What is asked:
Repeat the whole listing below, word for word.

☆ ☆ ☆ ☆

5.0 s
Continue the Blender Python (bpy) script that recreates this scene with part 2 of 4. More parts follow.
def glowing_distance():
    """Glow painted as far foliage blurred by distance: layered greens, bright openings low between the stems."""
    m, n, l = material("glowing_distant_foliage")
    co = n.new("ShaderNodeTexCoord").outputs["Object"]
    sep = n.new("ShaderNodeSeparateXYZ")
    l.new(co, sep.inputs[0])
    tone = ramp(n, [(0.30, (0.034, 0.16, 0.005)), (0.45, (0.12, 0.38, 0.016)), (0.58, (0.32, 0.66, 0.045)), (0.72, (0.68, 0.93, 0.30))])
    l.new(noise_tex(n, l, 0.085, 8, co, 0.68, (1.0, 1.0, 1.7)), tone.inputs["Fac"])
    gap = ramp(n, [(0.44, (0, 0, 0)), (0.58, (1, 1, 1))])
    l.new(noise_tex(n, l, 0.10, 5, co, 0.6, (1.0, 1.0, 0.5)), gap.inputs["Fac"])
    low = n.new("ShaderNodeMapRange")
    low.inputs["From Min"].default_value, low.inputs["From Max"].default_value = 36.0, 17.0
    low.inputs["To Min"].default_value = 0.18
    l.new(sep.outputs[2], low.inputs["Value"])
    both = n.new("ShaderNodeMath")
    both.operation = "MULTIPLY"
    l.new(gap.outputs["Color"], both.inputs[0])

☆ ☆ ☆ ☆

Complete output:
5.0 s
Continue the Blender Python (bpy) script that recreates this scene with part 2 of 4. More parts follow.
def glowing_distance():
    """Glow painted as far foliage blurred by distance: layered greens, bright openings low between the stems."""
    m, n, l = material("glowing_distant_foliage")
    co = n.new("ShaderNodeTexCoord").outputs["Object"]
    sep = n.new("ShaderNodeSeparateXYZ")
    l.new(co, sep.inputs[0])
    tone = ramp(n, [(0.30, (0.034, 0.16, 0.005)), (0.45, (0.12, 0.38, 0.016)), (0.58, (0.32, 0.66, 0.045)), (0.72, (0.68, 0.93, 0.30))])
    l.new(noise_tex(n, l, 0.085, 8, co, 0.68, (1.0, 1.0, 1.7)), tone.inputs["Fac"])
    gap = ramp(n, [(0.44, (0, 0, 0)), (0.58, (1, 1, 1))])
    l.new(noise_tex(n, l, 0.10, 5, co, 0.6, (1.0, 1.0, 0.5)), gap.inputs["Fac"])
    low = n.new("ShaderNodeMapRange")
    low.inputs["From Min"].default_value, low.inputs["From Max"].default_value = 36.0, 17.0
    low.inputs["To Min"].default_value = 0.18
    l.new(sep.outputs[2], low.inputs["Value"])
    both = n.new("ShaderNodeMath")
    both.operation = "MULTIPLY"
    l.new(gap.outputs["Color"], both.inputs[0])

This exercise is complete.